Same is the case for Nutrient Based Subsidy Scheme for non-urea fertilisers as outlay for coming year is Rs 44,000 crore against the revised estimate of Rs 71,122 crore for the current fiscal. Subsidy provision for National Food Security Act is Rs 1,37,207 crore for 2023-24 which is against Rs 2,14,696 crore for the current year as per revised estimate of the budget.
Outlay for decentralised procurement of foodgrains under National Food Security Act is Rs 59,793 crore for next year, while revised estimate for current financial year for this head is Rs 72,283 crore.
The above numbers show that the government will have a huge saving on the front of food and fertiliser subsidies. There was an optimism that the government will use this opportunity to increase outlay for agriculture and rural sector as capital expenditure or an increase in direct income support to farmers through PM Kisan Samman Nidhi.
There are eye-catching graphic presentations made by the publicity department of the government to make a good budget for agriculture and the rural sector. It highlights the enhanced limit of 20 lakh crore for agriculture credit, a tinkering in PM Matsya Sampada Yojna through a sub-scheme and a provision of 6000 crore rupees.
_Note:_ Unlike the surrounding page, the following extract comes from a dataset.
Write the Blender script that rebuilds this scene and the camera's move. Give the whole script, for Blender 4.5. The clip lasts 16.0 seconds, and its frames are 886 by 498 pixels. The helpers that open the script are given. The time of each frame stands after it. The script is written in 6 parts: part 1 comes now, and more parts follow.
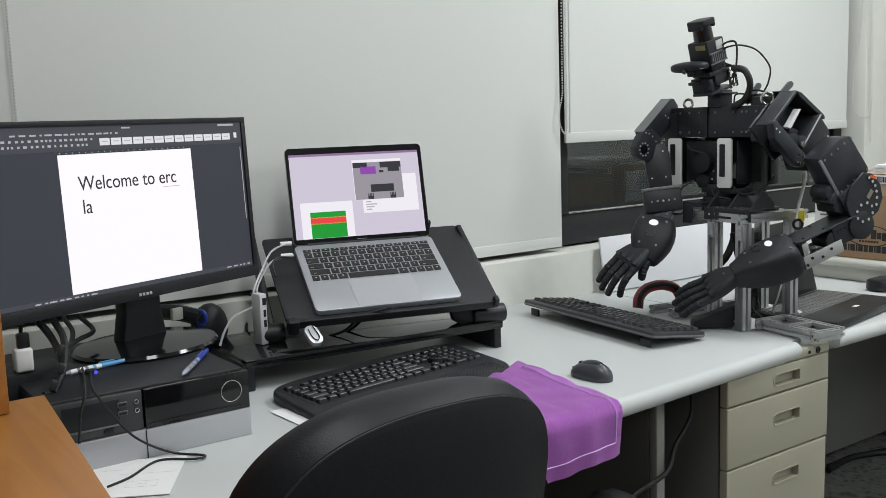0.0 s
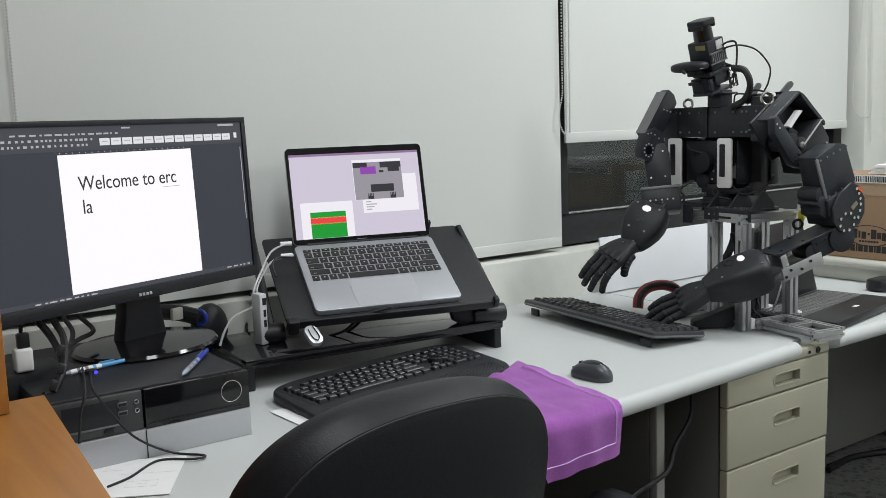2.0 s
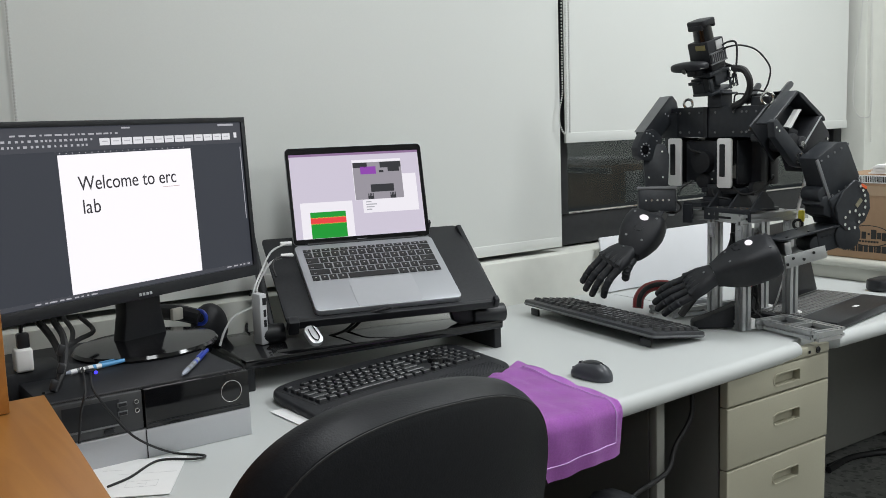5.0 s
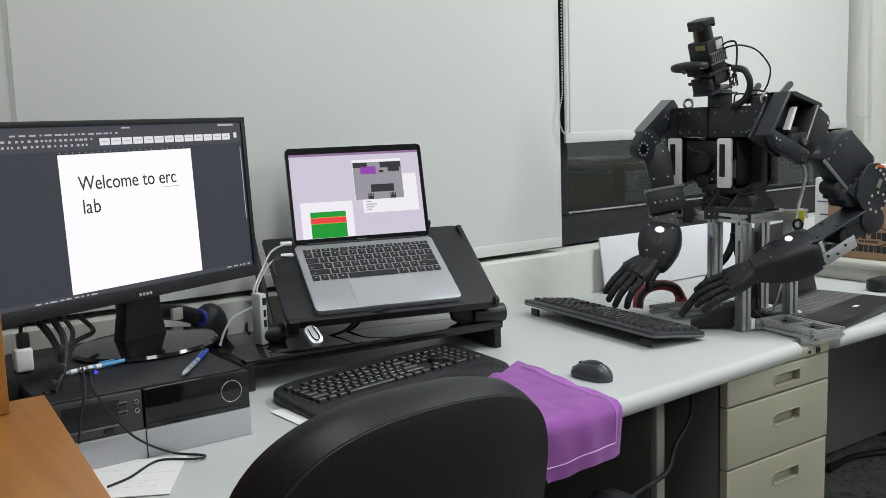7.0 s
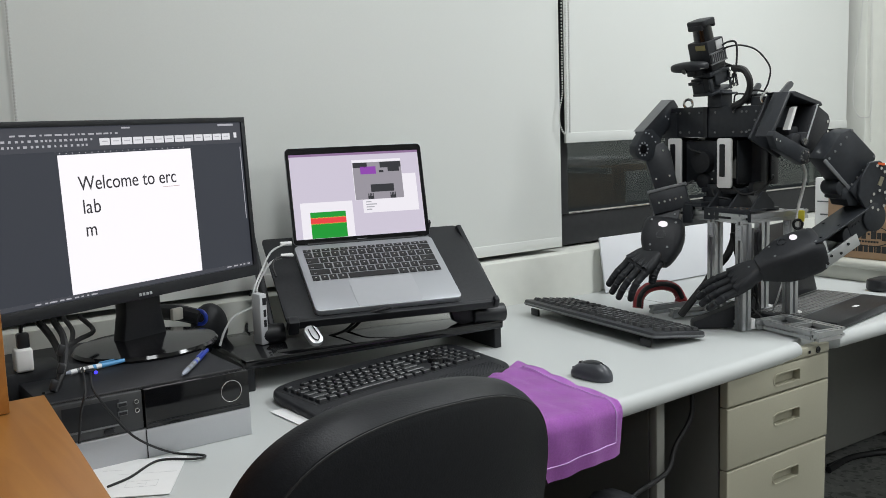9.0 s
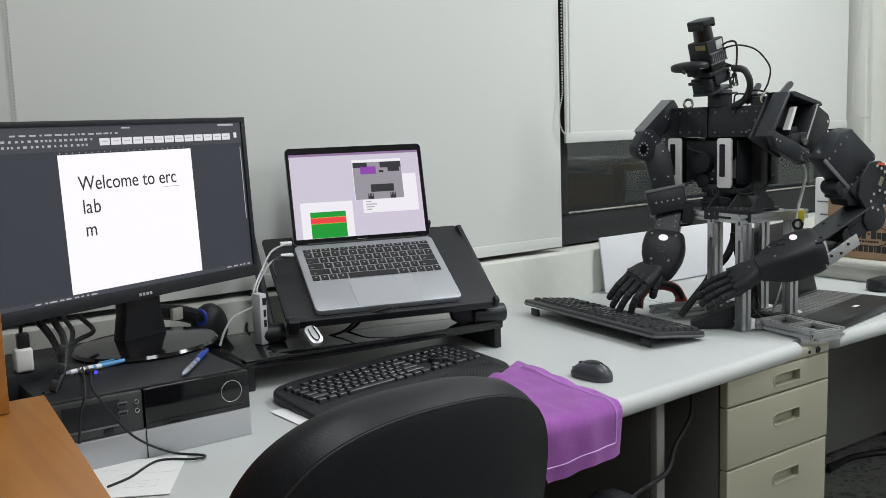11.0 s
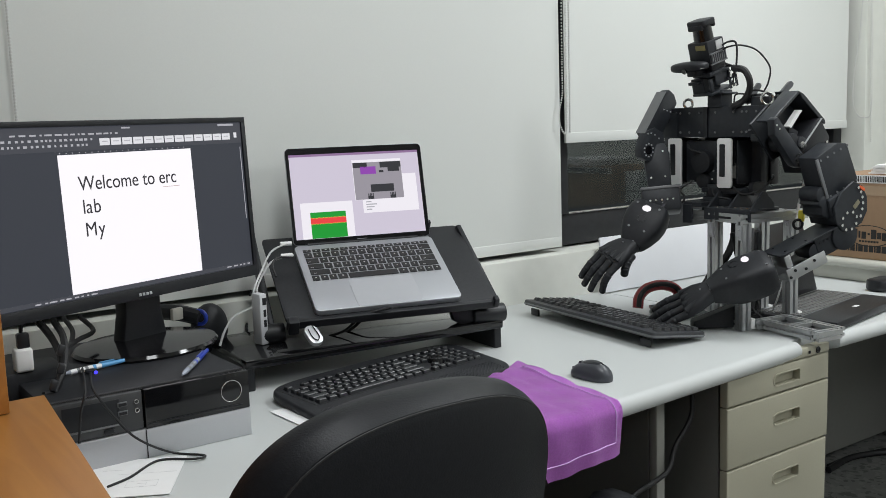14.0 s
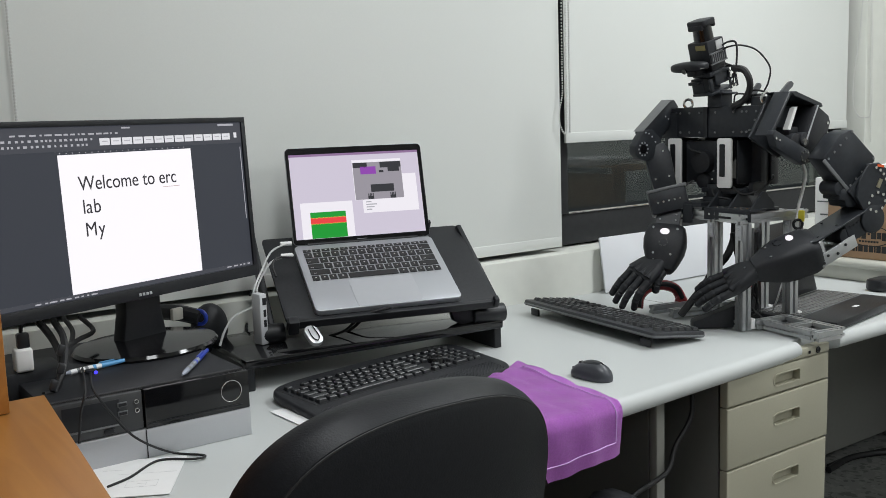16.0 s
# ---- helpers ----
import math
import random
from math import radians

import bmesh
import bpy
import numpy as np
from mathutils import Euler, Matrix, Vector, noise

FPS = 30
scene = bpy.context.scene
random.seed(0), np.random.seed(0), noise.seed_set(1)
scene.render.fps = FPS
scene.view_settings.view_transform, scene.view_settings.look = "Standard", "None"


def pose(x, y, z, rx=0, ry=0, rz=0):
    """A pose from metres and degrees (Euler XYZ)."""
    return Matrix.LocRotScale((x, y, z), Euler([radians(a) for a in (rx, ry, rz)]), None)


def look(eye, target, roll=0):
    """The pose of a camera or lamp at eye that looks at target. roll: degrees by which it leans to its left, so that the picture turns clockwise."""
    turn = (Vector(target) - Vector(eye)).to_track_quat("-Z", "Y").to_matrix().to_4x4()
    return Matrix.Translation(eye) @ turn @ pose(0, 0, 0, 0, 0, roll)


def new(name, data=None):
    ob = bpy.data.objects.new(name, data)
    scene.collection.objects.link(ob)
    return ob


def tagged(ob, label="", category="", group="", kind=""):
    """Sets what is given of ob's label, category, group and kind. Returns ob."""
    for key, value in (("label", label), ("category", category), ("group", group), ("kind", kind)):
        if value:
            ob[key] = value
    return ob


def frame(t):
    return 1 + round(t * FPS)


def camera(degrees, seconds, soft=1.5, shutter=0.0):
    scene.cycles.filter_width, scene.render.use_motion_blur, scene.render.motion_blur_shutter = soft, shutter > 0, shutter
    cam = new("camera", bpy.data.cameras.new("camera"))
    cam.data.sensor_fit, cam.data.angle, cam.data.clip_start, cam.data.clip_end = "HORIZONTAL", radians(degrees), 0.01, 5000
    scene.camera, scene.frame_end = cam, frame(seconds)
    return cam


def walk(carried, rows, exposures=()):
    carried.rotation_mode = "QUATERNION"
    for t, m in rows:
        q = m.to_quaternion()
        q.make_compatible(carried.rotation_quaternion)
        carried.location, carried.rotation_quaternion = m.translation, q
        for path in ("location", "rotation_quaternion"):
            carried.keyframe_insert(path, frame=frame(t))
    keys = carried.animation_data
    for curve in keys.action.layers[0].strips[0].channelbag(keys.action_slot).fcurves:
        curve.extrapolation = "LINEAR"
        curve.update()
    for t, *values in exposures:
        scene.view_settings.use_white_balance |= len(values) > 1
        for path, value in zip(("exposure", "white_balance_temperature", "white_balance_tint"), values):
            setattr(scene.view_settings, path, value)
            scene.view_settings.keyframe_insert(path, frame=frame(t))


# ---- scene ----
cam = camera(49.78, 16.0, 0.65)
EYE = (0.0, 0.0, 1.22)
AIM = (0.5770, 0.8060, 1.0870)
walk(cam, [(0, look(EYE, AIM, -1.866)), (16, look(EYE, AIM, -1.866))], [(0, 0.0), (16, 0.0)])

# ---- world and lights ----
world = bpy.data.worlds.new("night_sky")
scene.world = world
world.use_nodes = True
bg = world.node_tree.nodes["Background"]
bg.inputs["Color"].default_value = (0.010, 0.012, 0.016, 1)
bg.inputs["Strength"].default_value = 0.6


def ceiling_lamp(x, y, power, sx=0.3, sy=1.2):
    d = bpy.data.lights.new("ceiling_lamp", "AREA")
    d.shape, d.size, d.size_y, d.energy = "RECTANGLE", sx, sy, power
    d.color = (0.945, 0.982, 1.0)
    ob = new("ceiling_lamp", d)
    ob.matrix_world = pose(x, y, 2.62)
    return ob


ceiling_lamp(2.35, 0.75, 32, 0.4, 1.2)
ceiling_lamp(0.75, 0.65, 18, 0.4, 1.2)
ceiling_lamp(2.35, -1.4, 37, 0.4, 1.2)
ceiling_lamp(0.3, -1.9, 17, 0.4, 1.2)

# ---- materials ----


def nodes_of(m):
    return m.node_tree.nodes, m.node_tree.links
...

Agriculture Accelerator Fund for New Age infrastructure for farmers, Digital public infrastructure for agriculture. Millets have been given a new name Shree Anna but how farmers will get higher price for millets is not part of the budget. One core farmer will be facilitated to adopt natural farming with the help of bio input resource centres. Our agricultural scientists are not very confident in the results of natural farming, how farmers will be attracted to the natural farming system will be seen in the coming years.
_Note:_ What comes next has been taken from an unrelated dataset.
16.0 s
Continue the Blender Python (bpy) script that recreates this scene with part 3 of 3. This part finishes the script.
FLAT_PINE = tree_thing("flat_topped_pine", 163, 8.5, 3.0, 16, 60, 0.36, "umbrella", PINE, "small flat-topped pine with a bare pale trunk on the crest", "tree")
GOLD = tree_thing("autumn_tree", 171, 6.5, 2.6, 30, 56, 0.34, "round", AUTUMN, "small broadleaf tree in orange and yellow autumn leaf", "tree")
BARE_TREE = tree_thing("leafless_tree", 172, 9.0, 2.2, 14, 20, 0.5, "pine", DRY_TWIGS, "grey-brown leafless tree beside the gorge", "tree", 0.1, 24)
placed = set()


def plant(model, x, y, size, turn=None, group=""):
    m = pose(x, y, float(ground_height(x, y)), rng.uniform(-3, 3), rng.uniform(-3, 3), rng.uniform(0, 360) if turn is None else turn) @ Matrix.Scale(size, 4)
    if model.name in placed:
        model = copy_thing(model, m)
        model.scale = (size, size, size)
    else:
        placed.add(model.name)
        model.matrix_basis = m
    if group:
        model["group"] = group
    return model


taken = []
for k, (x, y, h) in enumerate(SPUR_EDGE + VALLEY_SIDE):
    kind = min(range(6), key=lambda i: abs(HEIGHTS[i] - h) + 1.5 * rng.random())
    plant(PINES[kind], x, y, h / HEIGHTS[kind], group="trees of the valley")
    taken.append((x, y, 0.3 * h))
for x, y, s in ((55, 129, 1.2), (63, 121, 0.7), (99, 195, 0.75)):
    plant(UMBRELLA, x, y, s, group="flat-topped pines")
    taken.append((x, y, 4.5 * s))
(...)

Announcements made for the cooperative sector is a welcome step and will boost the cooperative sector which has many successful examples of farmer’s collectives. Income tax provision, ease of doing business, cash deposit and withdrawal limit, lower tax rate for new cooperative commencing business, multipurpose cooperatives and decentralised storage facilities for agro produce are good initiatives for the growth of the cooperative sector in this budget.